* [Directions for this task]
Copy the data precisely, character for character, and leave out every picture.

* [Data block]
▼▼▼

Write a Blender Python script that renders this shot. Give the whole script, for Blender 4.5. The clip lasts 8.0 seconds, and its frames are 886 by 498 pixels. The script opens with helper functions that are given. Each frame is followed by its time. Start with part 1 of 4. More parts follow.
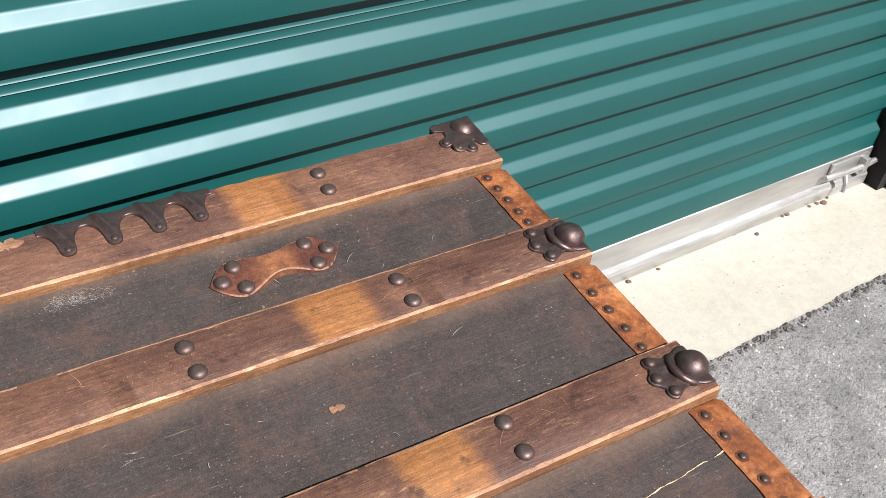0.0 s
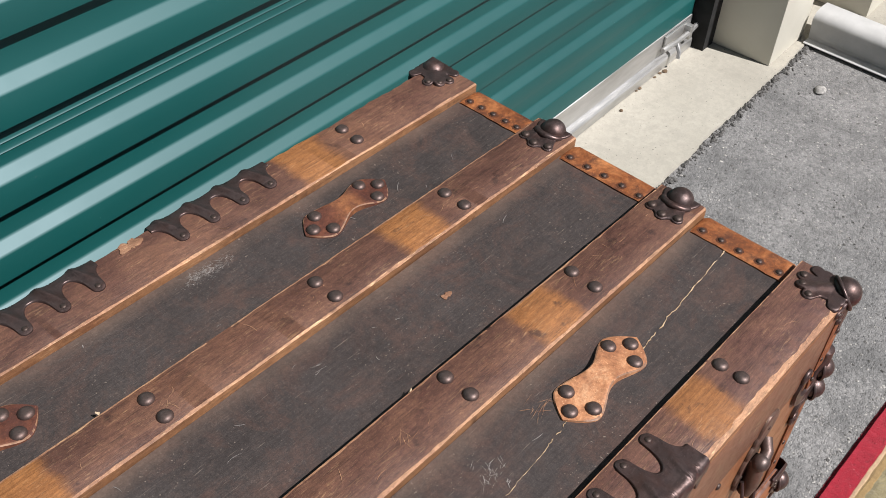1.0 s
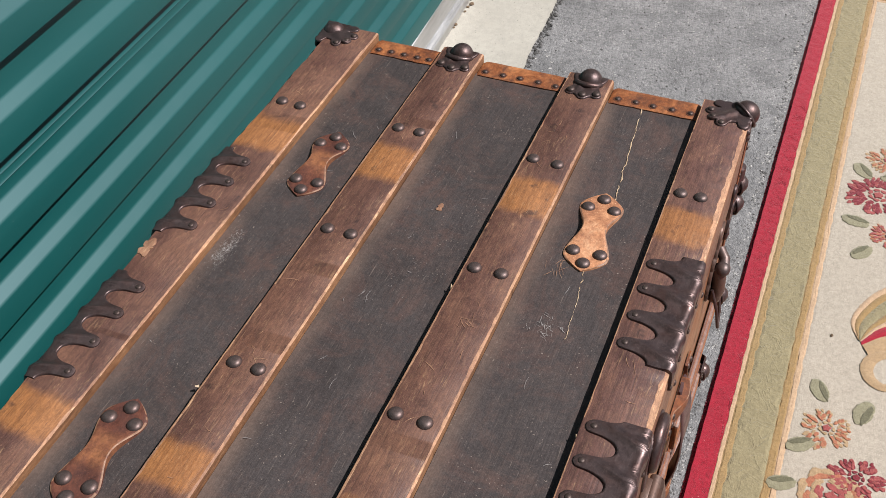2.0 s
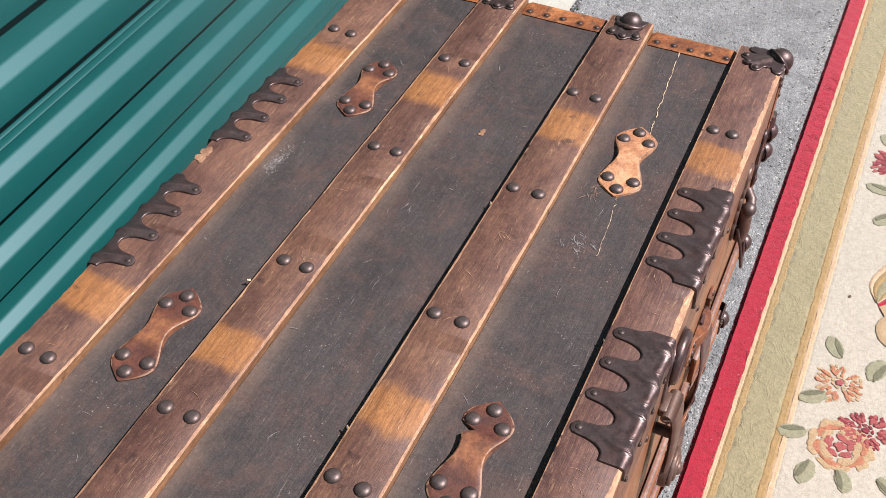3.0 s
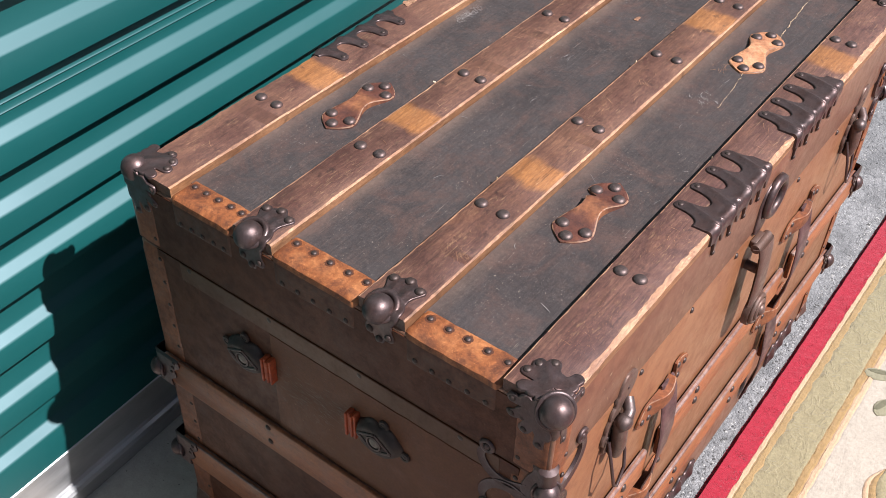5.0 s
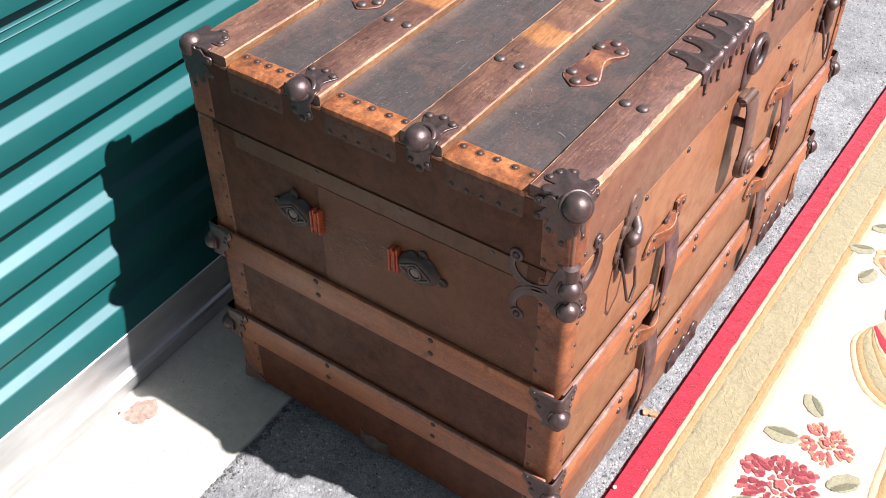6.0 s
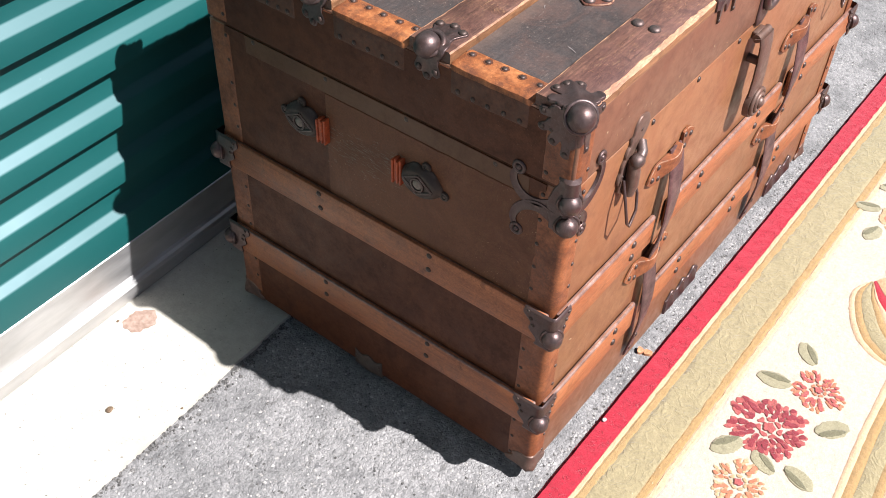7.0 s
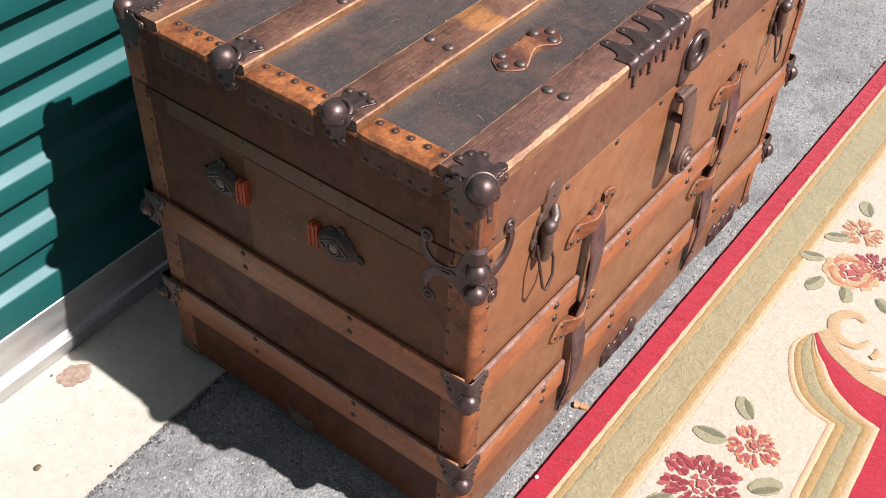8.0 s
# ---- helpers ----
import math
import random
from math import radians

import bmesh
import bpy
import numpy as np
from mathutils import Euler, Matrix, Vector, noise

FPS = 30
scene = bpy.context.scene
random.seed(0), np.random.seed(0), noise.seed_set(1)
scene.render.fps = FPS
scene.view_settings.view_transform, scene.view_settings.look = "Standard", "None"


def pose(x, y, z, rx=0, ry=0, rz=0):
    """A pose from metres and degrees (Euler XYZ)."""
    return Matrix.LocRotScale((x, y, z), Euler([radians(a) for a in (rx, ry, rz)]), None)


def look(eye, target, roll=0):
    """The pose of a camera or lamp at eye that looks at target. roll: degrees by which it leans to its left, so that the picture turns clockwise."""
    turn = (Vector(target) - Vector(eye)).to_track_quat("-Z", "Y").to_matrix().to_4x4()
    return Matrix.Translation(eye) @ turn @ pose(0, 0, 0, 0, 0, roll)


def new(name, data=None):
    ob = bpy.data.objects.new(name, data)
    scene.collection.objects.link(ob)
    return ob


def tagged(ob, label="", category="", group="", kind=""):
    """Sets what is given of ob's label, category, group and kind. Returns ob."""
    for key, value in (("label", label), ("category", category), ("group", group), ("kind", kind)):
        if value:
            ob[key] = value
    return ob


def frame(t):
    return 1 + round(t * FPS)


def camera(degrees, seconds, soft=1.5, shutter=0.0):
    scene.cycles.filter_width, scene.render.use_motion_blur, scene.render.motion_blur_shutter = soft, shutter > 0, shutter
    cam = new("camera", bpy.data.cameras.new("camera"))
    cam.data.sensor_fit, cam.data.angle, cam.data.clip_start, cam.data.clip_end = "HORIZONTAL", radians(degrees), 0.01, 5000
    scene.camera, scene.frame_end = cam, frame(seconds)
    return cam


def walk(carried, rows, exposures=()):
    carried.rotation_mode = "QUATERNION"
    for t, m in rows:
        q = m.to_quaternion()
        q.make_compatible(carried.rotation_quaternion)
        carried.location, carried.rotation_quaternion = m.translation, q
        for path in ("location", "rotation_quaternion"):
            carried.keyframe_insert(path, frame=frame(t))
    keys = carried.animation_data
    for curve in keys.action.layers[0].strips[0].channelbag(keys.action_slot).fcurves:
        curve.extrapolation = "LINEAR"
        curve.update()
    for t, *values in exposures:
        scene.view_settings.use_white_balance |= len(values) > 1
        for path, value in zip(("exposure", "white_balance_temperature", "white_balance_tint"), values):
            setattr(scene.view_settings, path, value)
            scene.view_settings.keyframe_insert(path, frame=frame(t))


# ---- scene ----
cam = camera(46.8, 8.0, soft=0.9)
PATH = [
    (0, (-0.0690, -0.4040, 1.2070), (0.8130, 0.8050, -0.1200), 8.60),
    (0.2, (-0.1223, -0.4315, 1.2622), (0.7649, 0.7450, -0.1031), 5.60),
    (0.4, (-0.1979, -0.4496, 1.2907), (0.8104, 0.6447, -0.0589), 5.89),
    (0.5, (-0.2290, -0.4570, 1.2990), (0.7790, 0.6270, -0.0460), 5.10),
    (0.7, (-0.2884, -0.4410, 1.3061), (0.7515, 0.6110, -0.0486), 3.90),
    (1, (-0.3540, -0.4070, 1.3080), (0.7640, 0.5200, -0.0670), 3.50),
    (1.2, (-0.4020, -0.3709, 1.3138), (0.7681, 0.4675, -0.0618), 4.49),
    (1.5, (-0.4730, -0.3300, 1.3330), (0.7670, 0.3770, -0.0670), -1.00),
    (1.6, (-0.4989, -0.3244, 1.3402), (0.7751, 0.3331, -0.0559), -1.47),
    (1.7, (-0.5230, -0.3180, 1.3440), (0.7650, 0.3110, -0.0510), -2.10),
    (2.25, (-0.6080, -0.3195, 1.3475), (0.7044, 0.2460, -0.0528), -2.05),
    (2.8, (-0.6510, -0.3300, 1.3420), (0.6400, 0.2450, -0.0740), -0.60),
    (2.9, (-0.6570, -0.3298, 1.3413), (0.6245, 0.2545, -0.0791), -0.22),
    (3, (-0.6620, -0.3320, 1.3400), (0.6040, 0.2750, -0.0840), -0.70),
    (3.2, (-0.6730, -0.3349, 1.3321), (0.5823, 0.2853, -0.0931), 0.32),
    (3.5, (-0.6930, -0.3370, 1.3250), (0.5440, 0.3050, -0.1090), 1.70),
    (3.7, (-0.7079, -0.3492, 1.3302), (0.5083, 0.3185, -0.1098), 2.38),
    (4, (-0.7390, -0.3880, 1.3200), (0.4450, 0.3730, -0.1020), 1.80),
    (4.2, (-0.7742, -0.3998, 1.3062), (0.3756, 0.3931, -0.1129), 1.78),
    (4.5, (-0.8320, -0.4380, 1.3000), (0.2740, 0.4300, -0.1220), 1.20),
    (4.7, (-0.8754, -0.4641, 1.2959), (0.2492, 0.4191, -0.0844), 1.71),
    (5, (-0.9840, -0.5060, 1.2920), (0.2280, 0.3700, -0.0360), 1.70),
    (5.1, (-1.0266, -0.5188, 1.2885), (0.2005, 0.3415, -0.0382), 1.18),
    (5.2, (-1.0660, -0.5310, 1.2840), (0.1610, 0.3260, -0.0420), 0.10),
    (5.75, (-1.1710, -0.5855, 1.2700), (0.0473, 0.2736, -0.0622), -0.65),
    (6.3, (-1.1940, -0.6170, 1.2560), (-0.0010, 0.2480, -0.0960), 0.30),
    (6.4, (-1.2007, -0.6202, 1.2506), (-0.0121, 0.2454, -0.1064), 0.67),
    (6.5, (-1.2090, -0.6220, 1.2430), (-0.0230, 0.2410, -0.1170), 1.00),
    (6.8, (-1.2138, -0.6303, 1.2283), (-0.0400, 0.2264, -0.1469), 1.92),
    (7, (-1.2150, -0.6380, 1.2200), (-0.0480, 0.2120, -0.1640), 2.40),
    (7.2, (-1.2129, -0.6454, 1.2170), (-0.0573, 0.1964, -0.1790), 3.47),
    (7.5, (-1.2110, -0.6530, 1.2200), (-0.0610, 0.1930, -0.1810), 3.90),
    (7.8, (-1.1849, -0.6633, 1.2461), (0.0106, 0.1988, -0.1216), 3.84),
    (8, (-1.1320, -0.6890, 1.2550), (0.0660, 0.1730, -0.0950), 2.60),
]
walk(cam, [(t, look(eye, target, roll)) for t, eye, target, roll in PATH], exposures=[(0.0, 1.17, 6450, 10), (0.5, 0.95, 6450, 10), (1.0, 0.70, 6450, 10), (1.5, 0.62, 6420, 11), (1.7, 0.63, 6400, 11), (2.8, 1.03, 6250, 12), (3.5, 1.2, 6190, 12), (4.5, 1.27, 6100, 13), (5.2, 1.22, 6150, 13), (6.3, 1.83, 6150, 13), (6.6, 1.74, 6200, 13), (7.0, 1.58, 6300, 12), (7.5, 1.44, 6400, 12), (8.0, 1.25, 6450, 12)])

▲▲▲

* [Result below]
Write a Blender Python script that renders this shot. Give the whole script, for Blender 4.5. The clip lasts 8.0 seconds, and its frames are 886 by 498 pixels. The script opens with helper functions that are given. Each frame is followed by its time. Start with part 1 of 4. More parts follow.
0.0 s
1.0 s
2.0 s
3.0 s
5.0 s
6.0 s
7.0 s
8.0 s
# ---- helpers ----
import math
import random
from math import radians

import bmesh
import bpy
import numpy as np
from mathutils import Euler, Matrix, Vector, noise

FPS = 30
scene = bpy.context.scene
random.seed(0), np.random.seed(0), noise.seed_set(1)
scene.render.fps = FPS
scene.view_settings.view_transform, scene.view_settings.look = "Standard", "None"


def pose(x, y, z, rx=0, ry=0, rz=0):
    """A pose from metres and degrees (Euler XYZ)."""
    return Matrix.LocRotScale((x, y, z), Euler([radians(a) for a in (rx, ry, rz)]), None)


def look(eye, target, roll=0):
    """The pose of a camera or lamp at eye that looks at target. roll: degrees by which it leans to its left, so that the picture turns clockwise."""
    turn = (Vector(target) - Vector(eye)).to_track_quat("-Z", "Y").to_matrix().to_4x4()
    return Matrix.Translation(eye) @ turn @ pose(0, 0, 0, 0, 0, roll)


def new(name, data=None):
    ob = bpy.data.objects.new(name, data)
    scene.collection.objects.link(ob)
    return ob


def tagged(ob, label="", category="", group="", kind=""):
    """Sets what is given of ob's label, category, group and kind. Returns ob."""
    for key, value in (("label", label), ("category", category), ("group", group), ("kind", kind)):
        if value:
            ob[key] = value
    return ob


def frame(t):
    return 1 + round(t * FPS)


def camera(degrees, seconds, soft=1.5, shutter=0.0):
    scene.cycles.filter_width, scene.render.use_motion_blur, scene.render.motion_blur_shutter = soft, shutter > 0, shutter
    cam = new("camera", bpy.data.cameras.new("camera"))
    cam.data.sensor_fit, cam.data.angle, cam.data.clip_start, cam.data.clip_end = "HORIZONTAL", radians(degrees), 0.01, 5000
    scene.camera, scene.frame_end = cam, frame(seconds)
    return cam


def walk(carried, rows, exposures=()):
    carried.rotation_mode = "QUATERNION"
    for t, m in rows:
        q = m.to_quaternion()
        q.make_compatible(carried.rotation_quaternion)
        carried.location, carried.rotation_quaternion = m.translation, q
        for path in ("location", "rotation_quaternion"):
            carried.keyframe_insert(path, frame=frame(t))
    keys = carried.animation_data
    for curve in keys.action.layers[0].strips[0].channelbag(keys.action_slot).fcurves:
        curve.extrapolation = "LINEAR"
        curve.update()
    for t, *values in exposures:
        scene.view_settings.use_white_balance |= len(values) > 1
        for path, value in zip(("exposure", "white_balance_temperature", "white_balance_tint"), values):
            setattr(scene.view_settings, path, value)
            scene.view_settings.keyframe_insert(path, frame=frame(t))


# ---- scene ----
cam = camera(46.8, 8.0, soft=0.9)
PATH = [
    (0, (-0.0690, -0.4040, 1.2070), (0.8130, 0.8050, -0.1200), 8.60),
    (0.2, (-0.1223, -0.4315, 1.2622), (0.7649, 0.7450, -0.1031), 5.60),
    (0.4, (-0.1979, -0.4496, 1.2907), (0.8104, 0.6447, -0.0589), 5.89),
    (0.5, (-0.2290, -0.4570, 1.2990), (0.7790, 0.6270, -0.0460), 5.10),
    (0.7, (-0.2884, -0.4410, 1.3061), (0.7515, 0.6110, -0.0486), 3.90),
    (1, (-0.3540, -0.4070, 1.3080), (0.7640, 0.5200, -0.0670), 3.50),
    (1.2, (-0.4020, -0.3709, 1.3138), (0.7681, 0.4675, -0.0618), 4.49),
    (1.5, (-0.4730, -0.3300, 1.3330), (0.7670, 0.3770, -0.0670), -1.00),
    (1.6, (-0.4989, -0.3244, 1.3402), (0.7751, 0.3331, -0.0559), -1.47),
    (1.7, (-0.5230, -0.3180, 1.3440), (0.7650, 0.3110, -0.0510), -2.10),
    (2.25, (-0.6080, -0.3195, 1.3475), (0.7044, 0.2460, -0.0528), -2.05),
    (2.8, (-0.6510, -0.3300, 1.3420), (0.6400, 0.2450, -0.0740), -0.60),
    (2.9, (-0.6570, -0.3298, 1.3413), (0.6245, 0.2545, -0.0791), -0.22),
    (3, (-0.6620, -0.3320, 1.3400), (0.6040, 0.2750, -0.0840), -0.70),
    (3.2, (-0.6730, -0.3349, 1.3321), (0.5823, 0.2853, -0.0931), 0.32),
    (3.5, (-0.6930, -0.3370, 1.3250), (0.5440, 0.3050, -0.1090), 1.70),
    (3.7, (-0.7079, -0.3492, 1.3302), (0.5083, 0.3185, -0.1098), 2.38),
    (4, (-0.7390, -0.3880, 1.3200), (0.4450, 0.3730, -0.1020), 1.80),
    (4.2, (-0.7742, -0.3998, 1.3062), (0.3756, 0.3931, -0.1129), 1.78),
    (4.5, (-0.8320, -0.4380, 1.3000), (0.2740, 0.4300, -0.1220), 1.20),
    (4.7, (-0.8754, -0.4641, 1.2959), (0.2492, 0.4191, -0.0844), 1.71),
    (5, (-0.9840, -0.5060, 1.2920), (0.2280, 0.3700, -0.0360), 1.70),
    (5.1, (-1.0266, -0.5188, 1.2885), (0.2005, 0.3415, -0.0382), 1.18),
    (5.2, (-1.0660, -0.5310, 1.2840), (0.1610, 0.3260, -0.0420), 0.10),
    (5.75, (-1.1710, -0.5855, 1.2700), (0.0473, 0.2736, -0.0622), -0.65),
    (6.3, (-1.1940, -0.6170, 1.2560), (-0.0010, 0.2480, -0.0960), 0.30),
    (6.4, (-1.2007, -0.6202, 1.2506), (-0.0121, 0.2454, -0.1064), 0.67),
    (6.5, (-1.2090, -0.6220, 1.2430), (-0.0230, 0.2410, -0.1170), 1.00),
    (6.8, (-1.2138, -0.6303, 1.2283), (-0.0400, 0.2264, -0.1469), 1.92),
    (7, (-1.2150, -0.6380, 1.2200), (-0.0480, 0.2120, -0.1640), 2.40),
    (7.2, (-1.2129, -0.6454, 1.2170), (-0.0573, 0.1964, -0.1790), 3.47),
    (7.5, (-1.2110, -0.6530, 1.2200), (-0.0610, 0.1930, -0.1810), 3.90),
    (7.8, (-1.1849, -0.6633, 1.2461), (0.0106, 0.1988, -0.1216), 3.84),
    (8, (-1.1320, -0.6890, 1.2550), (0.0660, 0.1730, -0.0950), 2.60),
]
walk(cam, [(t, look(eye, target, roll)) for t, eye, target, roll in PATH], exposures=[(0.0, 1.17, 6450, 10), (0.5, 0.95, 6450, 10), (1.0, 0.70, 6450, 10), (1.5, 0.62, 6420, 11), (1.7, 0.63, 6400, 11), (2.8, 1.03, 6250, 12), (3.5, 1.2, 6190, 12), (4.5, 1.27, 6100, 13), (5.2, 1.22, 6150, 13), (6.3, 1.83, 6150, 13), (6.6, 1.74, 6200, 13), (7.0, 1.58, 6300, 12), (7.5, 1.44, 6400, 12), (8.0, 1.25, 6450, 12)])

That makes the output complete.